Trump is also aiming to replace Ducey, the Arizona governor — who is leaving office due to term limits — with former TV news anchor Kari Lake, who has called for “decertification” of the 2020 election, which is not legally possible. Lake was a key supporter of the Maricopa County audit and has repeatedly claimed that the election was “stolen.” Last fall called for Hobbs, the Democratic secretary of state who is herself also running for governor, to be imprisoned for unspecified crimes, and similarly suggested that journalists should be “locked up” for failing to support pro-Trump election lies.

Election deniers are running for governor in about two-thirds of the states with gubernatorial elections this year, including in such swing states as Florida, Colorado, Michigan, Minnesota, Nevada and Pennsylvania. (In 2020, Biden carried all those states except Florida.)

“All of these people are running in the very same election system that they’re criticizing,” Republican Maricopa County Recorder Stephen Richer said on a press call. “The irony is, there’s no greater sign of approval that you’re willing to spend a year of your life, some of your money, some of your friends’ money running for the system. Nobody runs against Vladimir Putin. You know what the outcome’s going to be in a truly rigged election. So why would you waste your time and money? The reality is, these people are revealing their true opinion that they don’t think that the system is wholly corrupt, that they have so much confidence in the system that they’re willing to invest their political future and professional future in that very system. … I think that’s truly revealing.”

The effort to install election deniers in key state offices comes as Republican-led legislatures across the country impose new voting restrictions that opponents worry will suppress voter turnout, especially in urban areas and communities of color that tend to vote Democratic. State legislatures last year introduced more than 260 bills that would “interfere with the nonpartisan administration of elections,” according to States United Action, and 32 were signed into law in 17 states.
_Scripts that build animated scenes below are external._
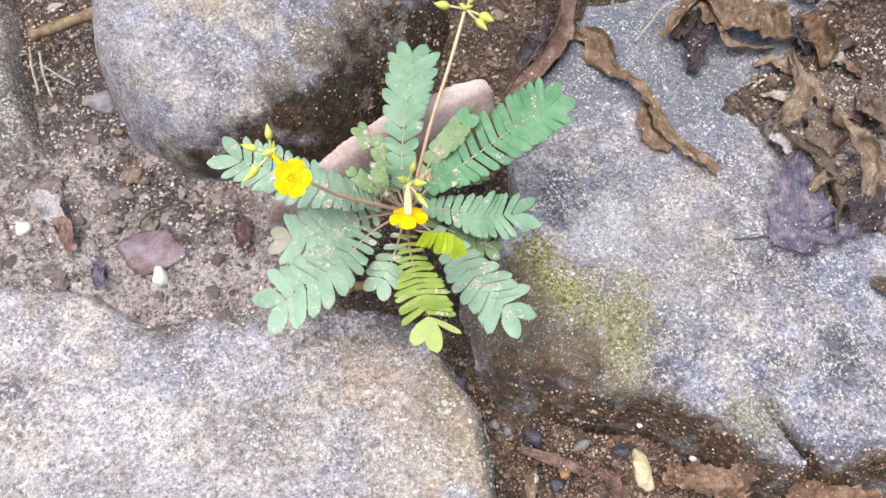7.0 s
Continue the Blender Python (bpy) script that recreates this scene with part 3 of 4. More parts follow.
def slab_top(x, y):
    return np.interp(x, [-0.036, -0.024, -0.010, 0.001, 0.013, 0.03, 0.045], [0.0045, 0.0085, 0.0155, 0.0205, 0.0245, 0.0258, 0.0262]) - 0.85 * np.clip(0.1052 + 0.285 * x - y, 0, 0.02)


SLAB = Rock([(-0.028, 0.0935), (-0.022, 0.0940), (-0.010, 0.0968), (0.005, 0.1003), (0.0215, 0.1055), (0.035, 0.1098), (0.0442, 0.1128), (0.0452, 0.1142), (0.0415, 0.1172), (0.0320, 0.1165), (0.0133, 0.1108), (0.0, 0.1062), (-0.0105, 0.1022), (-0.024, 0.0968)],
            [0.003, 0.003, 0.003, 0.003, 0.003, 0.003, 0.002, 0.0012, 0.001, 0.001, 0.001, 0.001, 0.0015, 0.003], slab_top, -0.014, 33.0, 0.0003, 0.0006)


def ground_height(x, y):
    """The highest of soil and stones."""
    z = soil_height(x, y)
    for rock in (EAST, WEST, NORTH, FAR_WEST, FAR_NORTH, SLAB):
        z = np.maximum(z, rock.height(x, y))
    return z


def rest(x, y):
    return float(ground_height(np.array([x]), np.array([y]))[0])


xs = axis_steps(-25.0, NEAR[0], NEAR[1], 25.0, 0.0010)
ys = axis_steps(-25.0, NEAR[2], NEAR[3], 25.0, 0.0010)
gx, gy = np.meshgrid(xs, ys, indexing="ij")
tagged(height_mesh("ground", xs, ys, soil_height(gx, gy), np.ones(gx.shape, bool), -0.3, SOIL), "damp brown soil with crumbs and sand between the stones", "soil", kind="structure")
tagged(EAST.build("rock", GREY_EAST, NEAR, 0.0007), "flat grey granular rock with greenish moss along its broken edge", "rock", "rocks round the plant")
tagged(WEST.build("rock", GREY_WEST, NEAR, 0.0008), "pale grey-buff granular rock with a rounded edge beside a crack", "rock", "rocks round the plant")
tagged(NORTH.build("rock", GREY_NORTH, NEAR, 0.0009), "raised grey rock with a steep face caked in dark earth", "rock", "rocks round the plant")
tagged(FAR_WEST.build("rock", GREY_FAR, NEAR, 0.0014), "dull earthy rock beside a soil-filled gap", "rock", "rocks round the plant")
tagged(FAR_NORTH.build("rock", GREY_BLUE, NEAR, 0.0014), "dark blue-grey rock beyond the soil-filled gap", "rock", "rocks round the plant")
tagged(SLAB.build("stone_slab", PINK, NEAR, 0.0006), "long pinkish stone slab wedged upright behind the plant", "stone")

MOUND = Rock([(0.1150, 0.1185), (0.129, 0.1250), (0.142, 0.128), (0.150, 0.142), (0.162, 0.150), (0.2, 0.16), (0.24, 0.11), (0.2, 0.05), (0.155, 0.056), (0.137, 0.072), (0.128, 0.088), (0.1200, 0.105)],
             [0.006, 0.006, 0.006, 0.006, 0.008, 0.01, 0.02, 0.01, 0.008, 0.007, 0.006, 0.006], lambda x, y: 0.0040 + 0 * x, -0.002, 41.0, 0.0016, 0.004)
tagged(MOUND.build("soil_patch", SOIL, NEAR, 0.001), "thin heap of crumbly brown soil lying on the rock", "soil", kind="stuff")


def surface(x, y):
    return np.maximum(ground_height(x, y), MOUND.height(x, y))


# ---- loose grains ----


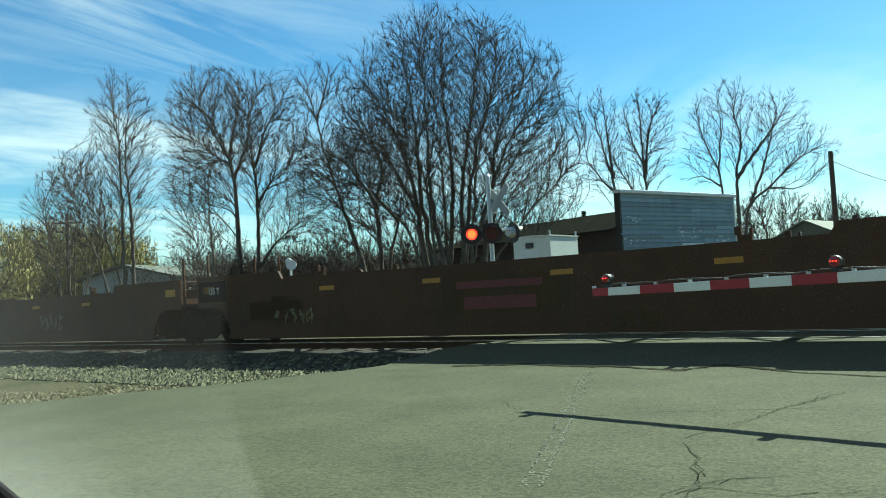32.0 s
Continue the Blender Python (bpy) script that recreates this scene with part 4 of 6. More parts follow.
            writing("IVY", 1.55, u, pose(396.25 - c, -1.5075, 0.90, 90, 0, 0), MARK_GREY, "lettering", 1.35, 0.075)
            logo(u, 399.5 - c, 401.5 - c, 0.7, 1.25)
            scribble(u, 401.6 - c, 403.7 - c, 0.4, 1.25, 3, MARK_BLACK, 36, 0.014)
            graffiti(u, 404.4 - c, 406.2 - c, 0.26, 1.5, 2, MARK_GREY, MARK_BLACK, 37)
        else:
            panel(u, 424.0 - c, 427.0 - c, 0.84, 1.18, MARK_BLACK)
            plate_bars(u, 424.2 - c, 426.8 - c, 1.0, 0.24, 9)
            scribble(u, 417 - c, 418.4 - c, 0.9, 1.3, 4, MARK_GREY, 38, 0.014)
    # dark yellow single ribbed car
    u, c = well_car(433.4, "C", 457.3, "C", "rib", "yellow_shade_grime", "grimy dark yellow single well car with ribbed sides", "rust_shade_wear", top=1.6)
    num(u, c, "53", 451.0, 1.02, 0.42, MARK_OLIVE, 0.75)
    for a in (446.45, 448.7, 441.6):
        bm = bmesh.new()
        blob(bm, a + 0.36 - c, 0.8, 0.36, 0.12, -1.395, random.Random(3), rough=0.03)
        part("oval_mark", bm, COL["yellow"], u)
    bars(u, 439.2 - c, 440.2 - c, 0.91, 0.16, 5, MARK_DIM, 2)
    for a, w, z0, z1 in ((436.6, 0.8, 0.3, 1.2), (437.9, 0.5, 0.35, 1.0), (445.2, 1.5, 0.25, 1.05), (447.2, 0.8, 0.3, 0.9), (449.3, 1.7, 0.22, 1.0), (452.2, 0.9, 0.9, 1.3)):
        panel(u, a - c, a + w - c, z0, z1, COL["yellow_shade_grime"], "patch", -1.388)
    square_mark(u, 452.7 - c, 0.42, 0.42, 0.3)
    # low yellow single car
    u, c = well_car(457.3, "C", 481.4, "C", "rib", "amber", "low orange-yellow single well car with widely spaced ribs", "brown", top=1.2, low=0.05, pitch=2.05, chord=0.18)
    panel(u, 464.1 - c, 466.2 - c, 0.34, 0.66, MARK_BLACK, "panel", -1.388)
    bm = bmesh.new()
    for k in range(11):
        if k != 4:
            box(bm, 464.2 - c + k * 0.18, 464.2 - c + k * 0.18 + 0.13, -1.397, -1.392, 0.39, 0.61)
    part("marking", bm, MARK_DIM, u)
    bm = bmesh.new()
    box(bm, 472.1 - c, 473.6 - c, -1.396, -1.392, 0.68, 0.76)
    box(bm, 472.2 - c, 473.5 - c, -1.396, -1.392, 0.38, 0.56)
    part("logo_bars", bm, MARK_RED, u)
    square_mark(u, 474.15 - c, 0.4, 0.48, 0.3)
    # rusty smooth three-well car
    for i, (o0, k0, o1, k1) in enumerate(((481.4, "C", 503.93, "A"), (503.93, "A", 524.0, "A"), (524.0, "A", 546.3, "C"))):
        u, c = well_car(o0, k0, o1, k1, "smooth", "rusty_orange", "rust-brown smooth-sided well car")
        if k0 == "A":
            panel(u, o0 + 0.45 - c, o0 + 1.6 - c, 1.15, 1.68, MARK_BLACK)
            num(u, c, "125 T", o0 + 1.1, 1.42, 0.24, MARK_WHITE)
        if i == 0:
            panel(u, 488.9 - c, 491.9 - c, 0.84, 1.16, MARK_BLACK)
            plate_bars(u, 489.05 - c, 490.15 - c, 1.0, 0.24, 4)
            plate_bars(u, 490.35 - c, 491.75 - c, 1.0, 0.24, 6)
            scribble(u, 495.6 - c, 497.2 - c, 0.5, 1.1, 5, MARK_GREY, 41, 0.012)
            scribble(u, 485.6 - c, 487.2 - c, 0.6, 1.4, 4, MARK_OLIVE, 42, 0.016)
        elif i == 1:
            logo(u, 513.05 - c, 515.2 - c, 0.66, 1.28)
            scribble(u, 507.4 - c, 508.8 - c, 0.5, 0.9, 5, MARK_OLIVE, 43, 0.016)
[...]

Republicans have already kicked off this year’s legislative sessions with a flurry of new proposed voting restrictions, even in states that already passed sweeping new laws in response to Trump’s conspiracy theories last year.

“The anti-democracy playbook is simple: change the rules and change the referees, in order to change the results,” Joanna Lydgate, CEO of States United Action, said in a statement. “With extreme candidates running on election lies as a campaign issue up and down the ballot, it’s never been more important to elect leaders from both sides of the aisle who respect the rule of law and the will of the voters.”